The income tax just turned 90, having become law on October 3, 1913, as part of the Underwood-Simmons Tariff Act.
But the 1913 tax was different from the levy we've come to know and love (or resist and revile, as the case may be). The law established a "normal" rate of 1 percent on both individual and corporate incomes. Lawmakers set the personal exemption at a lofty $3,000, leaving the vast majority of Americans completely exempt; according to historian Elliot Brownlee, only 2 percent of American households paid the tax during its early years.
The tax also included a graduated surtax. With rates ranging from 1 percent to 6 percent, it added a new, distinctly progressive element to the federal revenue system. Because most revenue still came from tariff duties and a handful of excise taxes, the income tax provided a symbolic counterweight to those regressive revenue tools.
The 1913 law provided a capstone to the vigorous 1909 debate over income taxes. In that year, Democrats and progressive Republicans had mustered considerable support for a new income tax. However, Republican leaders in both the House and Senate remained steadfastly opposed to the idea. Eager to forestall a party rebellion, Republican President William Howard Taft proposed a compromise: Congress would enact a modest corporate income tax as a substitute for broader income taxation. Also, lawmakers would submit to the states a constitutional amendment explicitly authorizing the federal government to impose an income tax. The amendment was designed to eliminate any lingering doubts growing out of the Supreme Court's 1895 Pollock decision about the constitutionality of an income tax.

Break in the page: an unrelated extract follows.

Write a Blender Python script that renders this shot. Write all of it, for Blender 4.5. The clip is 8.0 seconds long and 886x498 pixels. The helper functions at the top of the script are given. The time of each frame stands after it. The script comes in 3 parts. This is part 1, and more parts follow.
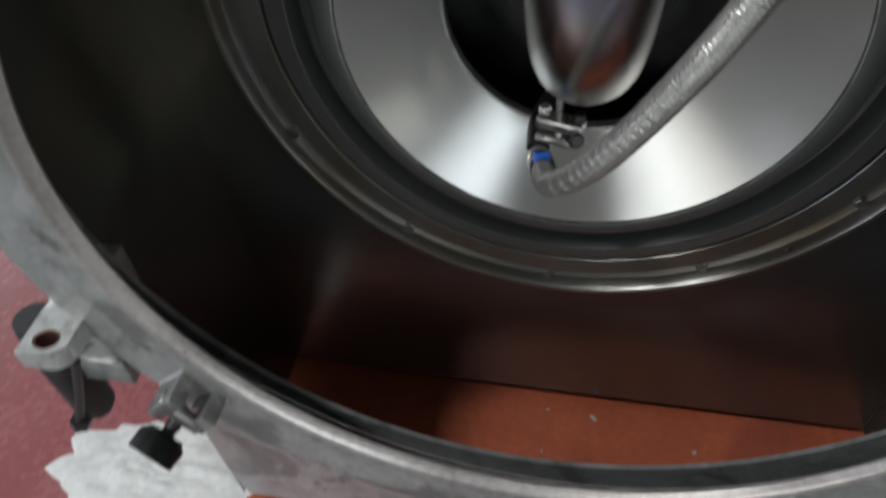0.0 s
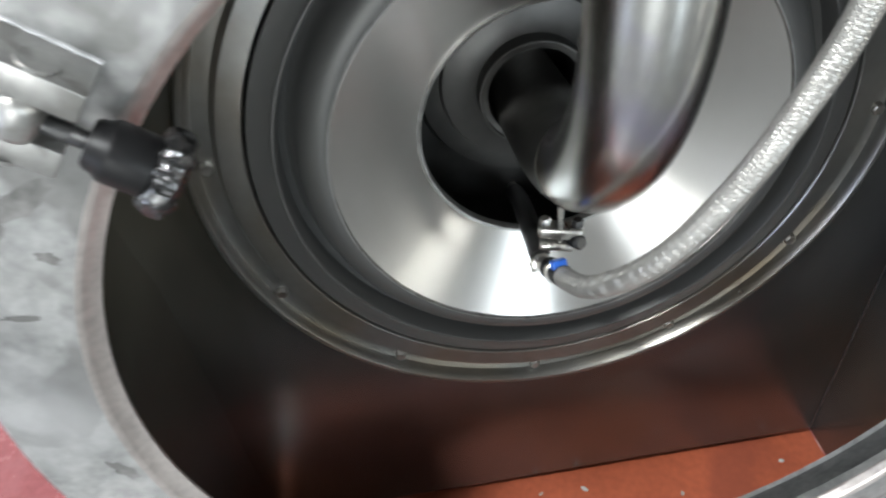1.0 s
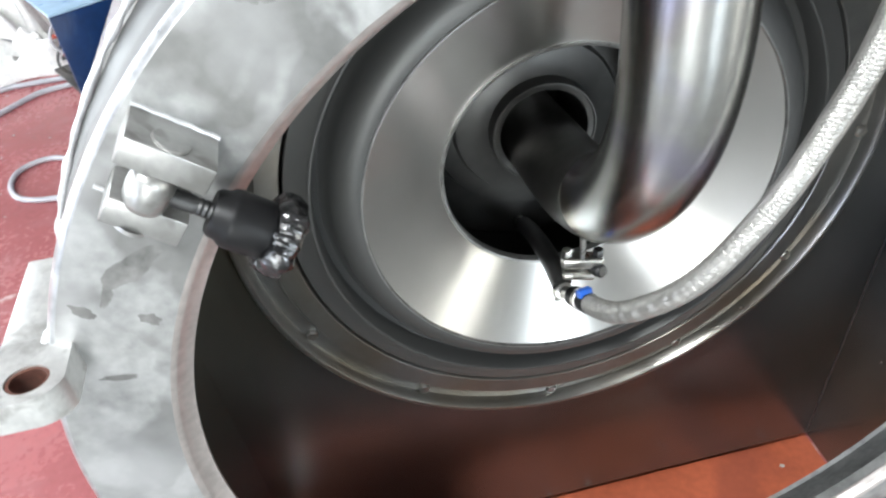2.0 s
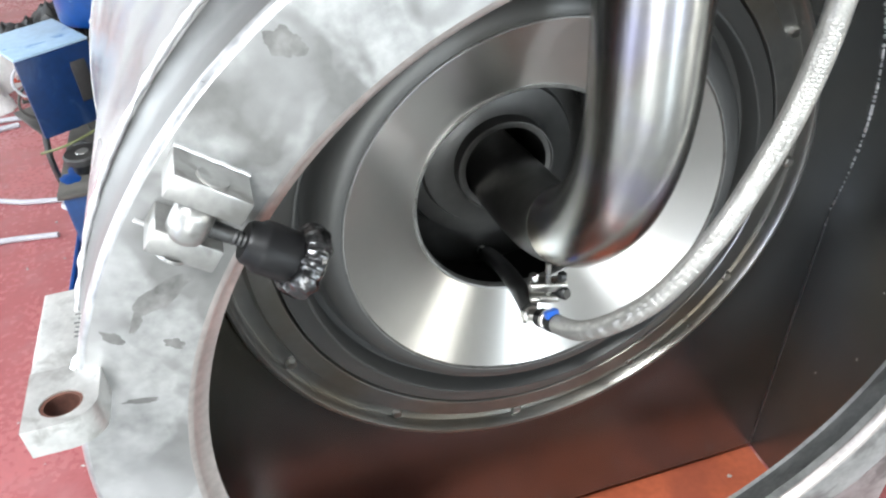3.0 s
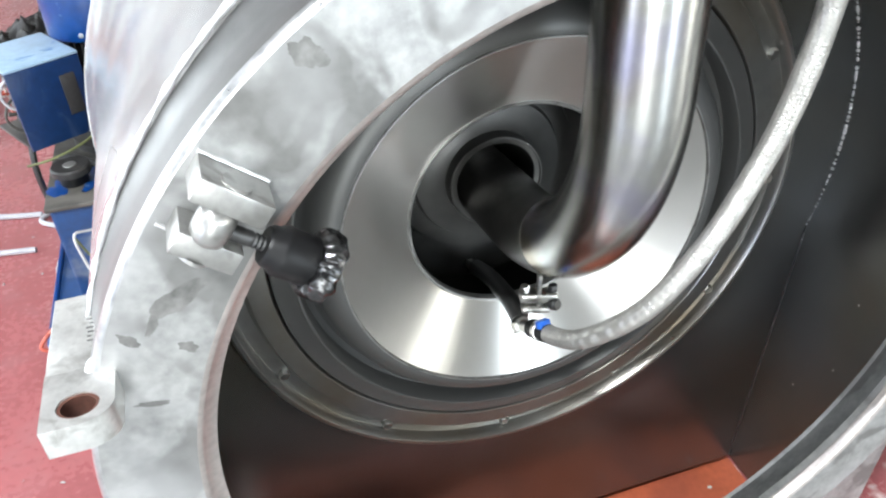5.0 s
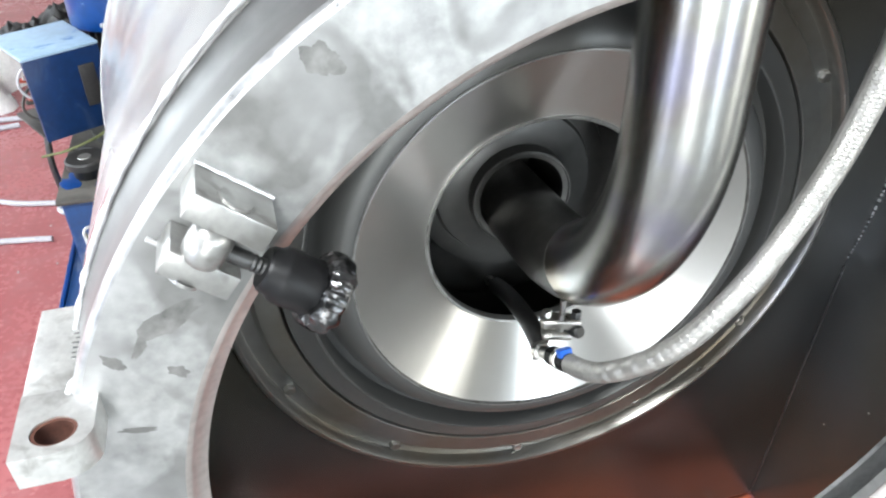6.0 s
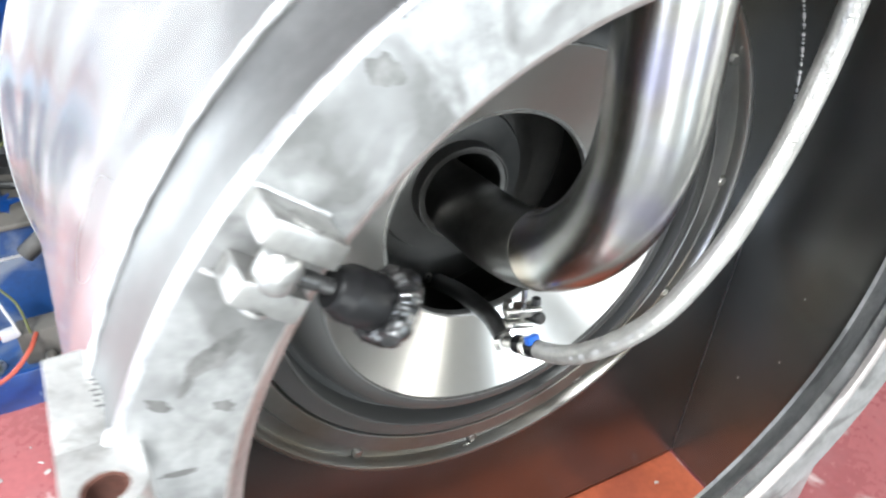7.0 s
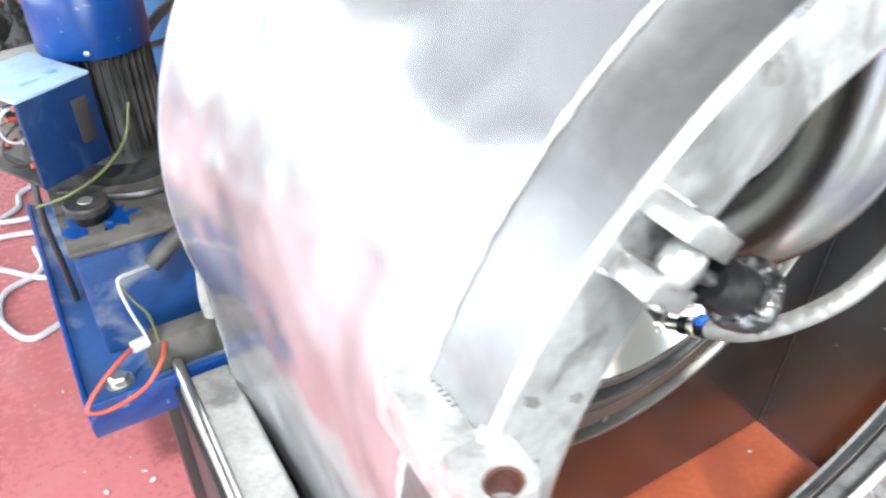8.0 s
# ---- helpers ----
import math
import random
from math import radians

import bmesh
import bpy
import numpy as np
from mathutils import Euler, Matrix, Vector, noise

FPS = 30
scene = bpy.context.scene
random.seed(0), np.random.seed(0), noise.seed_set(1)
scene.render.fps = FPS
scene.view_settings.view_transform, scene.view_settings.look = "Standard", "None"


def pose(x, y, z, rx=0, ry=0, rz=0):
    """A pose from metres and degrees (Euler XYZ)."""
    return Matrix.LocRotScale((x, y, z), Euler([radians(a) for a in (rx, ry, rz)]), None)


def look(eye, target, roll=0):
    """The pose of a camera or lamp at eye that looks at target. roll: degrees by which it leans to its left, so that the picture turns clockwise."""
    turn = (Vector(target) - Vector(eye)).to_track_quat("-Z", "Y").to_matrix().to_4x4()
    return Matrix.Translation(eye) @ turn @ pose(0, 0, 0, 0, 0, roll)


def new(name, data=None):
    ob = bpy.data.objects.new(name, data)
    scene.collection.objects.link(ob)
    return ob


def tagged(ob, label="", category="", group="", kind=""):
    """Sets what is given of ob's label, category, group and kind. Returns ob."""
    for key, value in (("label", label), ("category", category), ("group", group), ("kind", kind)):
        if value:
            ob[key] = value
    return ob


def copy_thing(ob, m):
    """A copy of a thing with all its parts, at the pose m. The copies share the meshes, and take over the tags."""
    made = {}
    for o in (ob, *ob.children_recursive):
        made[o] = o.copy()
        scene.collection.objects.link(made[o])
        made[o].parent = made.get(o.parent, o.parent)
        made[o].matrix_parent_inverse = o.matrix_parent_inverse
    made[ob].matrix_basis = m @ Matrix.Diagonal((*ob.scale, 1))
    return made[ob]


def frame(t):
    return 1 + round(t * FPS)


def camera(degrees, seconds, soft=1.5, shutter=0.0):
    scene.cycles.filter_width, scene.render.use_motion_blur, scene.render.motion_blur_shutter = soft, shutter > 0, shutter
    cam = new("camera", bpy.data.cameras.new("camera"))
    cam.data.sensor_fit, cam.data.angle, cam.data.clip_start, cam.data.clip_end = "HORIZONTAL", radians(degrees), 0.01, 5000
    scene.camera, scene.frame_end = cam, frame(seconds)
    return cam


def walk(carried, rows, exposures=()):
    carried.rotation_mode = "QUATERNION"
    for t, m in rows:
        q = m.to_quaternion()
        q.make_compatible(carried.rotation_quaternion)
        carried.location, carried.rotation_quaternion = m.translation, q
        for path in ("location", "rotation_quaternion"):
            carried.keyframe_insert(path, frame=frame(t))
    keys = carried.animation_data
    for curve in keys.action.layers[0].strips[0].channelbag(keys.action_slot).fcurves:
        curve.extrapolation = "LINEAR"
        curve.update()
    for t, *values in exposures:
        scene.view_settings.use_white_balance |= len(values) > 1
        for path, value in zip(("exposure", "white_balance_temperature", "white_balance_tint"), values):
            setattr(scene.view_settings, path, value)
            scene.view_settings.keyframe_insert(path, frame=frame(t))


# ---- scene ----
cam = camera(60.39, 8.0, soft=2.2, shutter=0.5)
ROWS = [
    (0.0, 0.0239, -0.9353, 1.5531, 43.04, 3.91, 11.00),
    (0.5, -0.0865, -0.8951, 1.5952, 46.68, 4.70, 1.92),
    (1.0, -0.2549, -0.9479, 1.6480, 48.64, 4.57, -7.95),
    (1.5, -0.3209, -0.9590, 1.6762, 49.40, 4.12, -7.69),
    (2.0, -0.3591, -0.9645, 1.7043, 50.38, 5.12, -12.30),
    (3.5, -0.4569, -1.0338, 1.7547, 53.41, 2.46, -18.03),
    (4.0, -0.4718, -1.0348, 1.7535, 53.50, 2.56, -19.17),
    (4.5, -0.4826, -1.0510, 1.7577, 53.89, 2.46, -19.56),
    (6.0, -0.4532, -0.9683, 1.7338, 54.49, 0.52, -15.61),
    (6.5, -0.4764, -0.9450, 1.7243, 54.16, 0.11, -18.39),
    (7.0, -0.6067, -0.9066, 1.7416, 54.20, -1.27, -27.48),
    (7.5, -0.7945, -0.8693, 1.7687, 53.90, -0.21, -30.56),
    (8.0, -0.9009, -0.7633, 1.7636, 53.22, 0.01, -30.93),
]
# the picture brightens as the camera comes round to the machine's side
EXPOSURES = [(0.0, -1.32, 6500, 7), (0.5, -0.72, 6500, 7), (1.0, 0.0, 6480, 7), (1.5, 0.24, 6480, 7), (2.0, 0.38, 6450, 7), (4.5, 0.54, 6430, 7), (6.5, 0.58, 6430, 7), (7.0, 0.8, 6400, 7), (7.5, 0.93, 6380, 7), (8.0, 0.93, 6380, 7)]
walk(cam, [(t, pose(x, y, z, rx, ry, rz)) for t, x, y, z, rx, ry, rz in ROWS], EXPOSURES)

# ---- world and lights ----
world = bpy.data.worlds.new("sky")
scene.world = world
world.use_nodes = True
wn = world.node_tree.nodes
sky = wn.new("ShaderNodeTexSky")
sky.sky_type, sky.sun_disc = "NISHITA", False
sky.sun_elevation, sky.sun_rotation = radians(38), radians(215)
wn["Background"].inputs["Strength"].default_value = 0.12
world.node_tree.links.new(sky.outputs["Color"], wn["Background"].inputs["Color"])


def area(name, eye, target, w, h, power, colour):
    data = bpy.data.lights.new(name, "AREA")
    data.shape, data.size, data.size_y, data.energy, data.color = "RECTANGLE", w, h, power, colour
    ob = new(name, data)
    ob.matrix_world = look(eye, target)
    return ob


area("window_light_west", (-5.9, 2.4, 2.5), (0, 1.0, 1.2), 8.0, 3.2, 420, (0.90, 0.95, 1.0))
area("door_light_south", (2.2, -6.9, 1.7), (0.4, 0, 1.2), 1.0, 2.8, 150, (0.84, 0.92, 1.0))
area("door_light_southwest", (-2.6, -6.9, 1.9), (0.2, 0, 1.0), 2.4, 3.5, 225, (0.94, 0.97, 1.0))

area("window_light_narrow", (-5.95, -3.4, 1.35), (0, -3.2, 1.2), 0.8, 2.0, 70, (0.72, 0.78, 1.0))
area("door_light_east", (6.95, -5.6, 1.4), (0, -2.5, 1.0), 1.1, 2.7, 120, (1.0, 0.98, 0.93))
area("roof_light", (-2.15, -2.1, 5.05), (-2.15, -2.099, 0), 0.6, 0.5, 330, (0.96, 0.98, 1.0))

# ---- materials ----


def material(name, base, rough=0.5, metal=0.0, var=0.12, scale=6.0, bump=0.1, fine=80.0, stretch=(1, 1, 1), stain=None, stain_amount=0.5, stain_scale=3.0, rough_var=0.12, aniso=0.0, coords="Object", relief=0.004, stain2=None, stain_edge=(0.52, 0.66), stain_detail=5, detail=(6, 4)):
    """A procedural surface: base colour with coarse and fine variation, optional stains, and a fine relief."""
    m = bpy.data.materials.new(name)
    m.use_nodes = True
    nt = m.node_tree
    nd, ln = nt.nodes, nt.links
    b = nd["Principled BSDF"]
    tc = nd.new("ShaderNodeTexCoord")
    mp = nd.new("ShaderNodeMapping")
    mp.inputs["Scale"].default_value = stretch
    ln.new(tc.outputs[coords], mp.inputs["Vector"])
    n1 = nd.new("ShaderNodeTexNoise")
    n1.inputs["Scale"].default_value, n1.inputs["Detail"].default_value = scale, detail[0]
    n2 = nd.new("ShaderNodeTexNoise")
    n2.inputs["Scale"].default_value, n2.inputs["Detail"].default_value = fine, detail[1]
    ln.new(mp.outputs["Vector"], n1.inputs["Vector"])
    ln.new(mp.outputs["Vector"], n2.inputs["Vector"])
    mixn = nd.new("ShaderNodeMix")
    mixn.data_type = "FLOAT"
    mixn.inputs["Factor"].default_value = 0.4
    ln.new(n1.outputs["Fac"], mixn.inputs["A"])
    ln.new(n2.outputs["Fac"], mixn.inputs["B"])
    ramp = nd.new("ShaderNodeValToRGB")
    lo, hi = [c * (1 - 2 * var) for c in base], [min(1, c * (1 + 2 * var)) for c in base]
    ramp.color_ramp.elements[0].position, ramp.color_ramp.elements[1].position = 0.25, 0.75
    ramp.color_ramp.elements[0].color, ramp.color_ramp.elements[1].color = (*lo, 1), (*hi, 1)
    ln.new(mixn.outputs["Result"], ramp.inputs["Fac"])
    col = ramp.outputs["Color"]
    if stain:
        n3 = nd.new("ShaderNodeTexNoise")
        n3.inputs["Scale"].default_value, n3.inputs["Detail"].default_value, n3.inputs["Distortion"].default_value = stain_scale, stain_detail, 0.6
        ln.new(tc.outputs[coords], n3.inputs["Vector"])
        r3 = nd.new("ShaderNodeValToRGB")
        r3.color_ramp.elements[0].position, r3.color_ramp.elements[1].position = stain_edge
        r3.color_ramp.elements[1].color = (stain_amount,) * 3 + (1,)
        ln.new(n3.outputs["Fac"], r3.inputs["Fac"])
        mx = nd.new("ShaderNodeMix")
        mx.data_type = "RGBA"
        ln.new(r3.outputs["Color"], mx.inputs["Factor"])
        ln.new(col, mx.inputs["A"])
        mx.inputs["B"].default_value = (*stain, 1)
        col = mx.outputs["Result"]
    if stain2:
        n4 = nd.new("ShaderNodeTexNoise")
        n4.noise_dimensions = "4D"
        n4.inputs["Scale"].default_value, n4.inputs["Detail"].default_value, n4.inputs["W"].default_value = 7.0, 3, 4.0
        ln.new(tc.outputs[coords], n4.inputs["Vector"])
        r4 = nd.new("ShaderNodeValToRGB")
        r4.color_ramp.elements[0].position, r4.color_ramp.elements[1].position = 0.5, 0.7
        r4.color_ramp.elements[1].color = (0.7, 0.7, 0.7, 1)
        ln.new(n4.outputs["Fac"], r4.inputs["Fac"])
        mx2 = nd.new("ShaderNodeMix")
        mx2.data_type = "RGBA"
        ln.new(r4.outputs["Color"], mx2.inputs["Factor"])
        ln.new(col, mx2.inputs["A"])
        mx2.inputs["B"].default_value = (*stain2, 1)
        col = mx2.outputs["Result"]
    ln.new(col, b.inputs["Base Color"])
    mr = nd.new("ShaderNodeMapRange")
    mr.inputs["To Min"].default_value, mr.inputs["To Max"].default_value = max(0.03, rough - rough_var), min(1, rough + rough_var)
    ln.new(mixn.outputs["Result"], mr.inputs["Value"])
    ln.new(mr.outputs["Result"], b.inputs["Roughness"])
    b.inputs["Metallic"].default_value = metal
    b.inputs["Anisotropic"].default_value = aniso
    if bump:
        bp = nd.new("ShaderNodeBump")
        bp.inputs["Strength"].default_value, bp.inputs["Distance"].default_value = bump, relief
        ln.new(mixn.outputs["Result"], bp.inputs["Height"])
        ln.new(bp.outputs["Normal"], b.inputs["Normal"])
    return m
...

Taft's plan succeeded -- perhaps too well, from the perspective of many conservatives. Ratification of the 16th Amendment proved relatively easy, and on February 25, 1913, Secretary of State Philander Knox certified the amendment's adoption. With support from Taft's successor, Woodrow Wilson, lawmakers soon approved the 1913 income tax law, and the Bureau of Internal Revenue, as the IRS was then known, prepared the first Form 1040 soon after.
The income tax remained a very narrow tax until World War I, when revenue needs prompted lawmakers to modestly expand its breadth. Even then, it never reached far into the middle class. It would take another national crisis to finally transform the levy from a "class tax" to a "mass tax"; today's income tax was a product of World War II.